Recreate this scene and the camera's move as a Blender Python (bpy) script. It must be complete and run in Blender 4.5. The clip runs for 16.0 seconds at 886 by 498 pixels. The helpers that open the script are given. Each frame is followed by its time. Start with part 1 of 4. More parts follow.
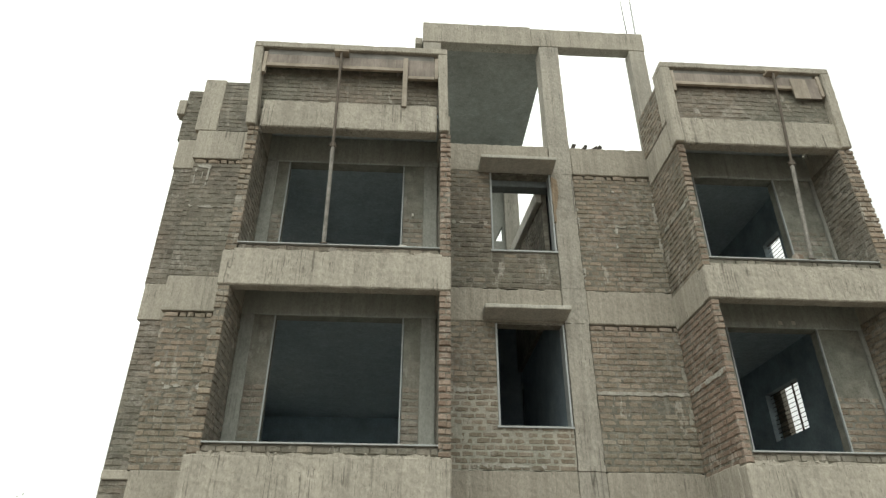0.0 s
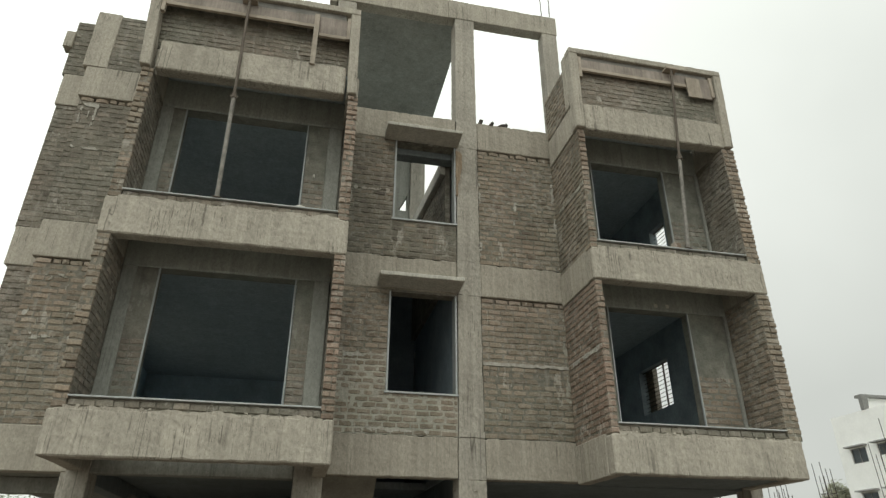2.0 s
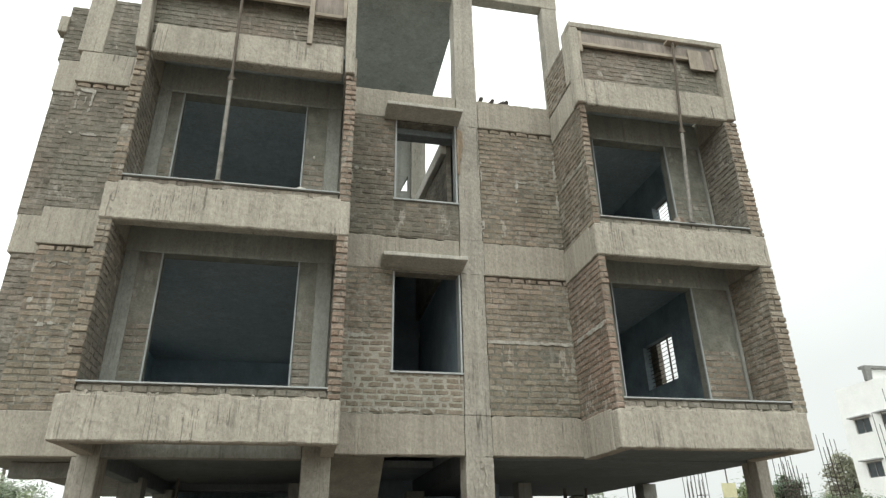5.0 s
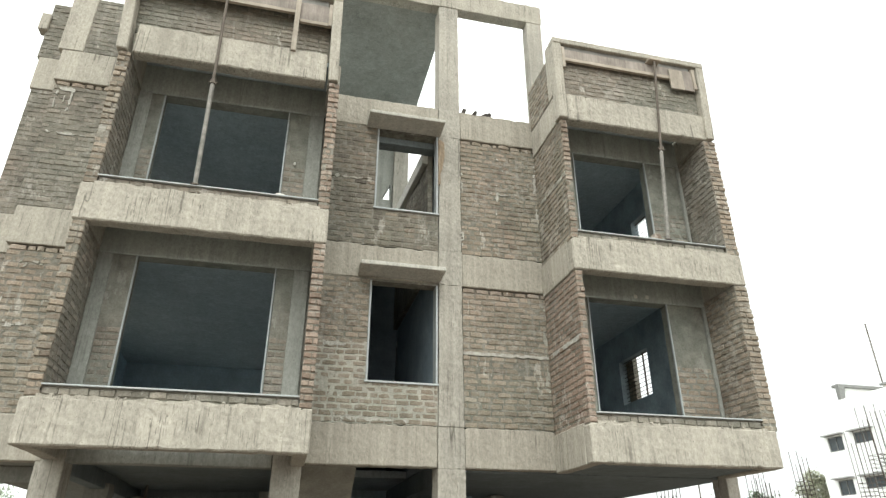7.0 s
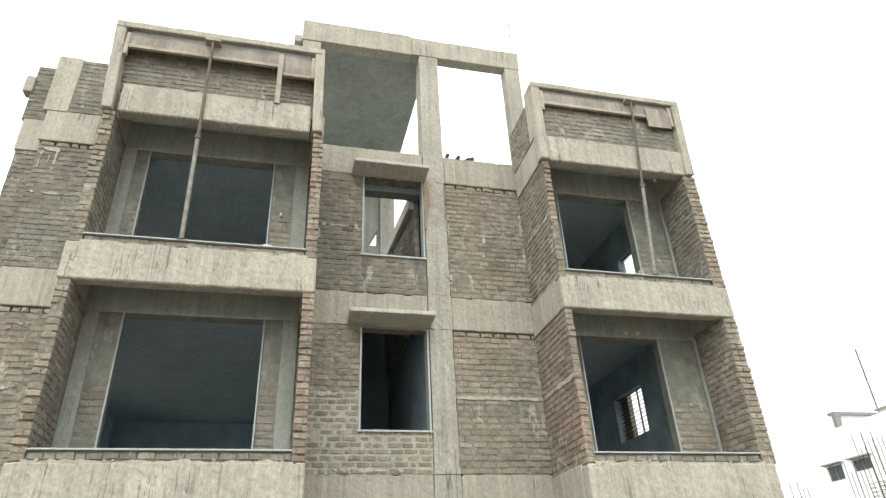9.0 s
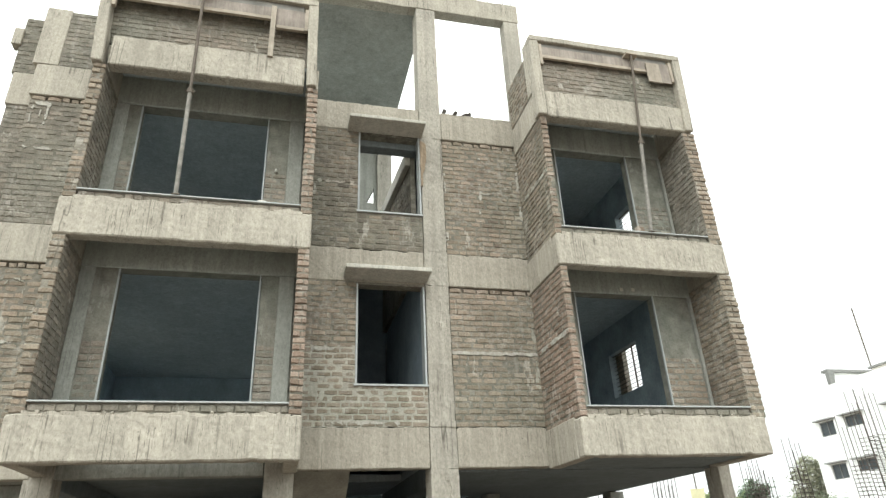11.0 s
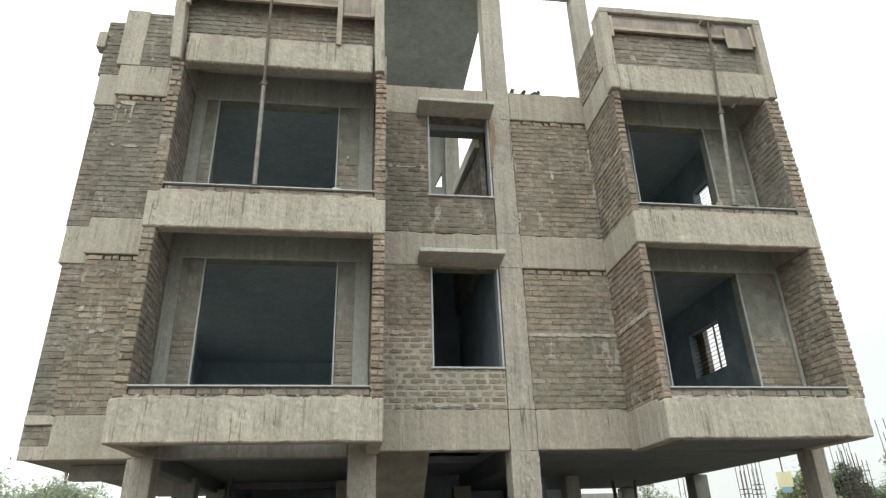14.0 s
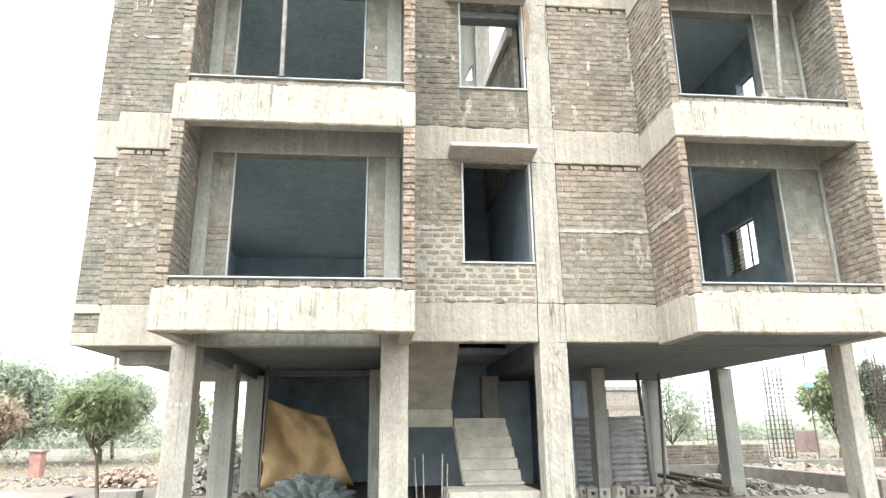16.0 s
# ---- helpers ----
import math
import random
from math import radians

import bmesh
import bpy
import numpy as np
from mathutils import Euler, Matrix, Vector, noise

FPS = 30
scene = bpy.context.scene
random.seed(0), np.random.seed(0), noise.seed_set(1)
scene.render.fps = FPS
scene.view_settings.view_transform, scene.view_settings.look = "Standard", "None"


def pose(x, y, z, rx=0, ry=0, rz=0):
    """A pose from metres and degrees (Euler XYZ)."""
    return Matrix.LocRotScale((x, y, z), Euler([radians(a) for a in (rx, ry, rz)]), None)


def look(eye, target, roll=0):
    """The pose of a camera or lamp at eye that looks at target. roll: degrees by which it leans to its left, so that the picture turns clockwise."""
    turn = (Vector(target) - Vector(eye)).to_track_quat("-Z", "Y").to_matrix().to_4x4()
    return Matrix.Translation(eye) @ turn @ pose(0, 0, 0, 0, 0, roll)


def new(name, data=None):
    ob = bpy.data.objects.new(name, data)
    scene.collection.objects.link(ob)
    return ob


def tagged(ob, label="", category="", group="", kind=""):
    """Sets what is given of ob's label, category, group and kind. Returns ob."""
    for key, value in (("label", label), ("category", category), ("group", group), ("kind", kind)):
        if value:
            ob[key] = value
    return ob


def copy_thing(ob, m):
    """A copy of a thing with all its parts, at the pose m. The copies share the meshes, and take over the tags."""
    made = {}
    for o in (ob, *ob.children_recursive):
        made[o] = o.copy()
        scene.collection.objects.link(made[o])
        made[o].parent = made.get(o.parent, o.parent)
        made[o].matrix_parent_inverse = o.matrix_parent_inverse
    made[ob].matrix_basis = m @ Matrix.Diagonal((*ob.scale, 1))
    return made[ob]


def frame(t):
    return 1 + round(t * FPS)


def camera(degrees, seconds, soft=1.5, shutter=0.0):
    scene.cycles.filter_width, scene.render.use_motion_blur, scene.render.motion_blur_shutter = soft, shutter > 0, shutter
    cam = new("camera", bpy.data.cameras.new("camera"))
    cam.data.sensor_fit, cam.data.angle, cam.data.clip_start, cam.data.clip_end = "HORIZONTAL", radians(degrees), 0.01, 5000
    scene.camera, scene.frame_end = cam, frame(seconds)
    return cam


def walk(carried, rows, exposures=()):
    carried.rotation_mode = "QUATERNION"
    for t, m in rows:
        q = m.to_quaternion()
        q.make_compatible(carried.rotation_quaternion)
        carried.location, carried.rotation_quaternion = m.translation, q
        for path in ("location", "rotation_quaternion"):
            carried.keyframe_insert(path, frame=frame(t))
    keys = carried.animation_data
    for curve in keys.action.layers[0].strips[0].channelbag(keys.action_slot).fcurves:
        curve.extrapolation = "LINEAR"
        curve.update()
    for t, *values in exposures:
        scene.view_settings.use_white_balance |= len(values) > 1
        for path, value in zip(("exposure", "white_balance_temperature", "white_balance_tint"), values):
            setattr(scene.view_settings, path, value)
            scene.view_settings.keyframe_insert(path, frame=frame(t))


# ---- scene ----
★ ★ ★
### Short exercise
Return every line in the listing that contains the word "rows".

### Expected answer
def walk(carried, rows, exposures=()):
    for t, m in rows:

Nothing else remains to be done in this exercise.